When the switches are turned off the outer lights turn off and the inner light turns on during the relocking process and switches itself off when the swaybars are relocked indicating I'm good to go.

But as a further precaution I also incorporated a VDO speed alert into the system that is only activated via a relay when these switches are turned on to disconnect the swaybars. I have set it at 75kph so if I do forget to reconnect the swaybars after 4wd use as soon as I hit 75kph it emits a high pitched warning buzz, which can only be stopped by reconnecting the swaybars.

I mounted the control switches in the roof console with the left switch for the rear and the right operates the two fronts. Although the flash brightened this pic you will see the front swaybar light is on and the speed alert has been activated.

It is so convienient to be able to reach up and disconnect and reconnect the swaybars just by flicking a switch and to have finally achieved this goal was very rewarding.


In view of the swaybar releases and electric operated lockers I decided it would be a good idea from a safety perspective to also have power to their individual switches isolated by a separate switch. This would prevent either being accidently activated in any situation.

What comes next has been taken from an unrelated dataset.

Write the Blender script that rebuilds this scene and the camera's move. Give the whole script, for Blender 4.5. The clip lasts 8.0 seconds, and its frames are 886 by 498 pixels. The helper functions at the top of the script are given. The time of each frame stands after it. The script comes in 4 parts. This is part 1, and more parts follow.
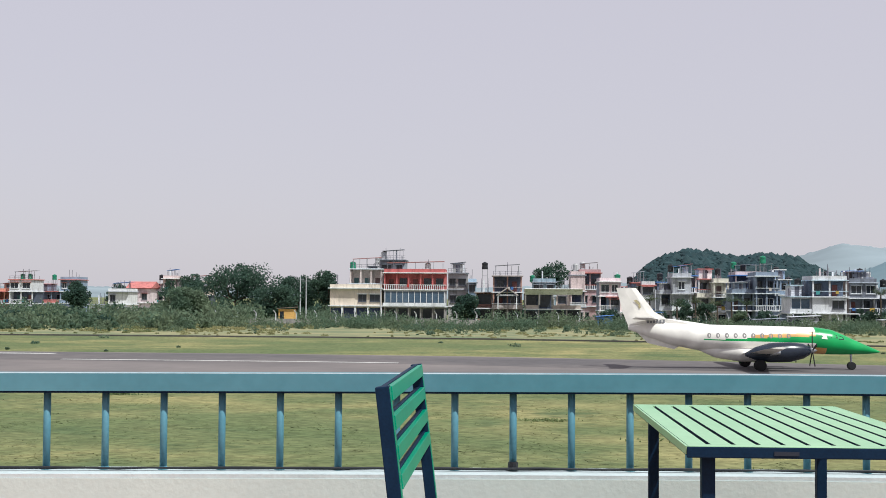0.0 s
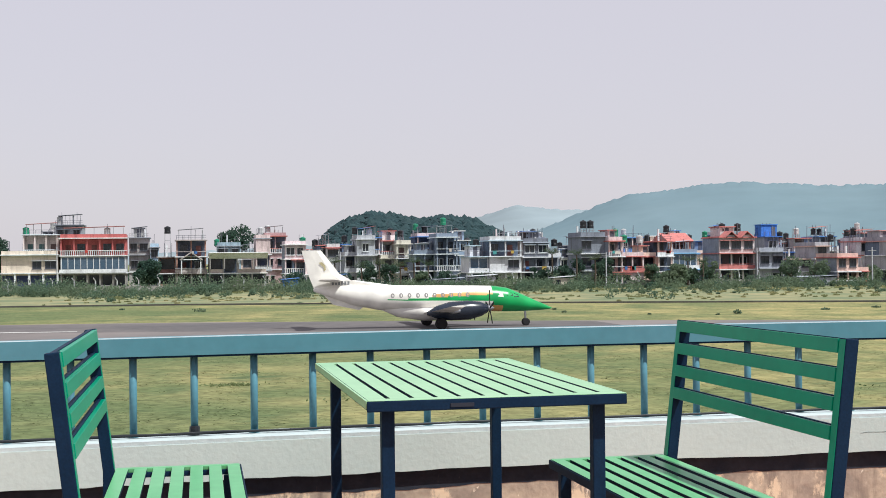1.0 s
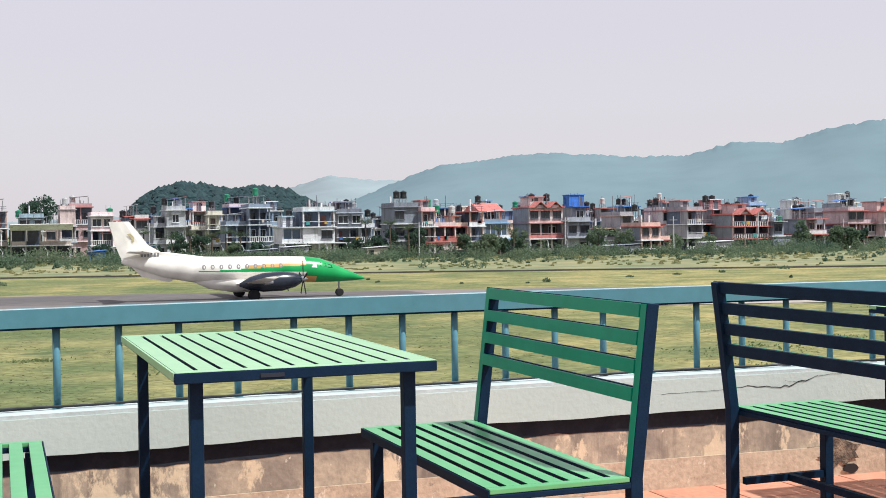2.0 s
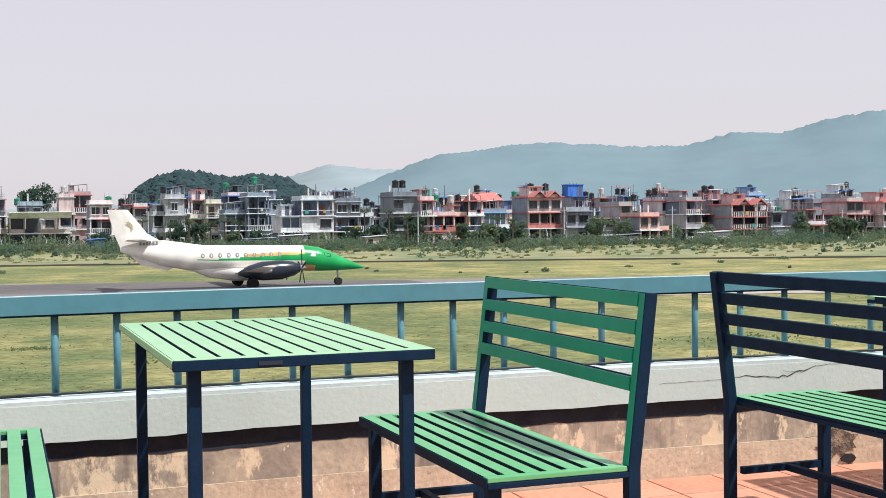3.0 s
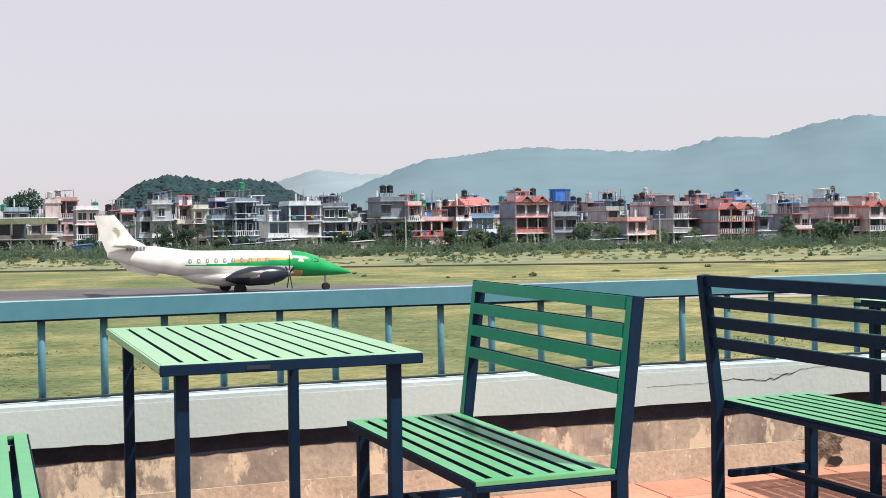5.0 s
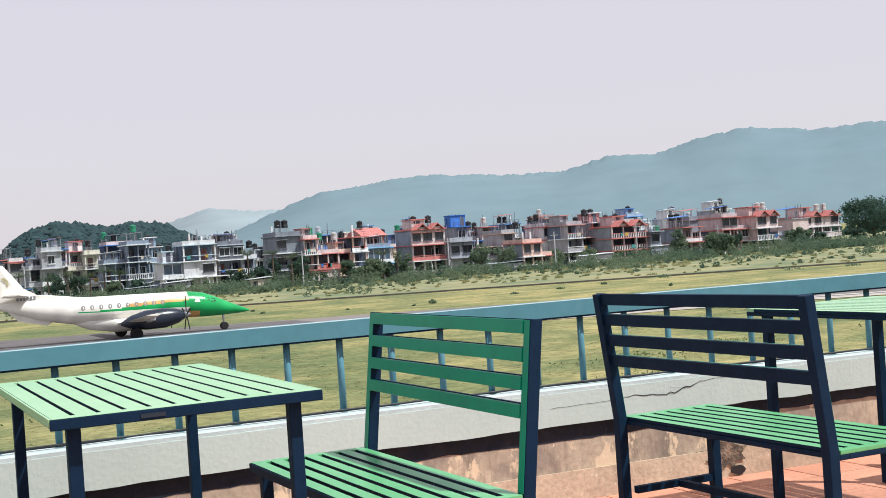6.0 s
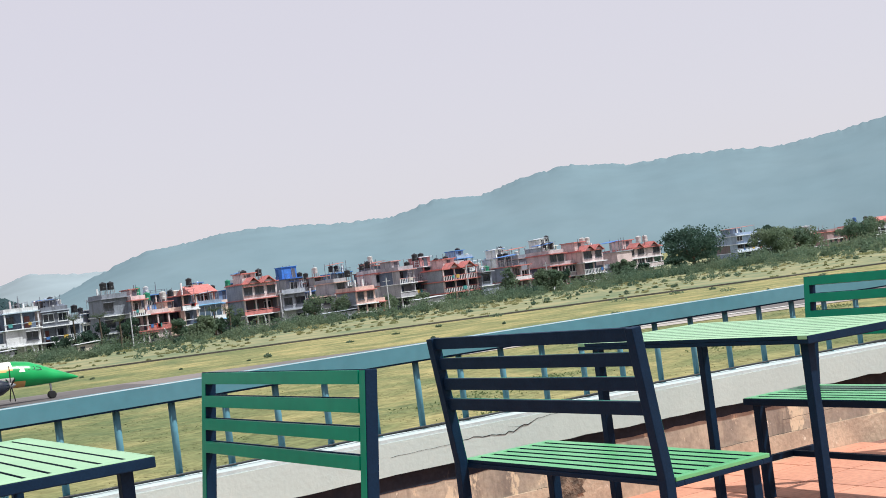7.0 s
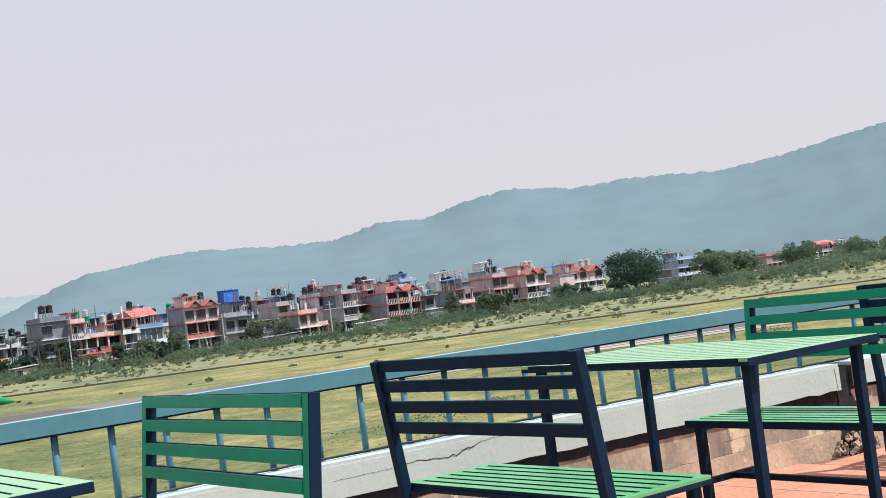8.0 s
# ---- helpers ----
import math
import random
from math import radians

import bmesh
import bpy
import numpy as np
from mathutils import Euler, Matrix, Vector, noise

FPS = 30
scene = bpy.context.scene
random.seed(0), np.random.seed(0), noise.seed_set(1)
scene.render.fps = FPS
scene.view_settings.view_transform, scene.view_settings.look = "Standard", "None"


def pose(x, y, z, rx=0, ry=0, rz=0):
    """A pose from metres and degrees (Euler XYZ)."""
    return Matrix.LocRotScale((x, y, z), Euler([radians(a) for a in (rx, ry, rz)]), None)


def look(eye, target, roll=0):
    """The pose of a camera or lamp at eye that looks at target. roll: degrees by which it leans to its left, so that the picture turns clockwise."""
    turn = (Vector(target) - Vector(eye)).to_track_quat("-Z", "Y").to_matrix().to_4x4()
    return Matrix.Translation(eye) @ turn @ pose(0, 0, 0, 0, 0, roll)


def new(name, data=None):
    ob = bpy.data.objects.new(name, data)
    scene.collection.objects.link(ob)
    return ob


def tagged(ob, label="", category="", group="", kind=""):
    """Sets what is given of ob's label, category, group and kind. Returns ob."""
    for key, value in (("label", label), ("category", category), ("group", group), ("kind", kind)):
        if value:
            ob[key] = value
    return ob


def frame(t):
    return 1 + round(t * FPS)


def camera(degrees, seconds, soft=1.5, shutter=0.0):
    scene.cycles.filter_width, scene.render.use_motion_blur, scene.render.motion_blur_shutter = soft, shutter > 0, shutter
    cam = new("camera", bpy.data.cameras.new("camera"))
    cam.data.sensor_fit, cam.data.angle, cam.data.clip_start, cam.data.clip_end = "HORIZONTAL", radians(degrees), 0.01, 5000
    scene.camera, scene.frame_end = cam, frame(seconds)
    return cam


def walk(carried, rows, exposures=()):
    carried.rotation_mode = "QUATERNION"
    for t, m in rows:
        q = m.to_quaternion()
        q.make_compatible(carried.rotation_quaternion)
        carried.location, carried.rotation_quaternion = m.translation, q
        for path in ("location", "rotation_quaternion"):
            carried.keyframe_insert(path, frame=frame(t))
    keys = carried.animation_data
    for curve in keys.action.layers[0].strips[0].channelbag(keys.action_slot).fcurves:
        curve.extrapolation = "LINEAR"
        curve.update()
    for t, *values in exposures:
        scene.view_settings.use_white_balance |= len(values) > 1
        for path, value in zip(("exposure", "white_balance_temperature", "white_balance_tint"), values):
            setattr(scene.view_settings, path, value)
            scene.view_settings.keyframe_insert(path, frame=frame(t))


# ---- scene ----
cam = camera(38.0, 8.0, soft=0.9)
PATH = [
    (0.0, pose(-0.036, -0.043, 1.107, 92.16, -0.36, 2.45)),
    (0.5, pose(-0.031, -0.029, 1.102, 91.49, 0.06, -3.02)),
    (1.0, pose(-0.019, -0.017, 1.095, 90.49, 0.59, -11.48)),
    (1.5, pose(-0.012, -0.011, 1.091, 89.71, 1.04, -17.63)),
    (2.0, pose(-0.008, -0.009, 1.090, 89.07, 0.85, -19.77)),
    (3.5, pose(-0.007, -0.007, 1.087, 88.57, 0.59, -19.85)),
    (4.0, pose(-0.008, -0.010, 1.086, 88.65, 0.58, -20.06)),
    (5.5, pose(-0.006, -0.008, 1.085, 89.11, 1.24, -20.95)),
    (6.0, pose(0.014, 0.017, 1.088, 89.93, 3.87, -24.97)),
    (6.5, pose(0.024, 0.021, 1.092, 90.70, 6.23, -29.04)),
    (7.0, pose(0.030, 0.030, 1.093, 91.32, 7.26, -32.44)),
    (7.5, pose(0.036, 0.038, 1.094, 92.01, 7.39, -34.38)),
    (8.0, pose(0.030, 0.033, 1.091, 92.04, 7.22, -34.98)),
]
EXPOSURE = [(0.0, -0.12, 5950, 3.2), (0.5, -0.08, 5950, 3.0), (1.0, 0.0, 6000, 3.0), (2.0, 0.1, 6060, 3.2), (4.0, 0.13, 6090, 3.4), (6.0, 0.11, 6040, 3.0), (8.0, 0.09, 6000, 2.8)]
walk(cam, PATH, EXPOSURE)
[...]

This came about because on one occassion I must have inadvertently switched the rear Electrac on when cleaning the dash. We have a very steep driveway and later I had a mild panic attack when it wouldn't turn at the bottom so I decided it would be a smart idea to isolate these functions.

I fitted an aircraft type safety switch behind the handbrake as shown in this pic. This location requires a conscious decision to turn it on. Power is then fed via a fuse box to both lockers, ARB pump and the disconnects etc for 4wd use.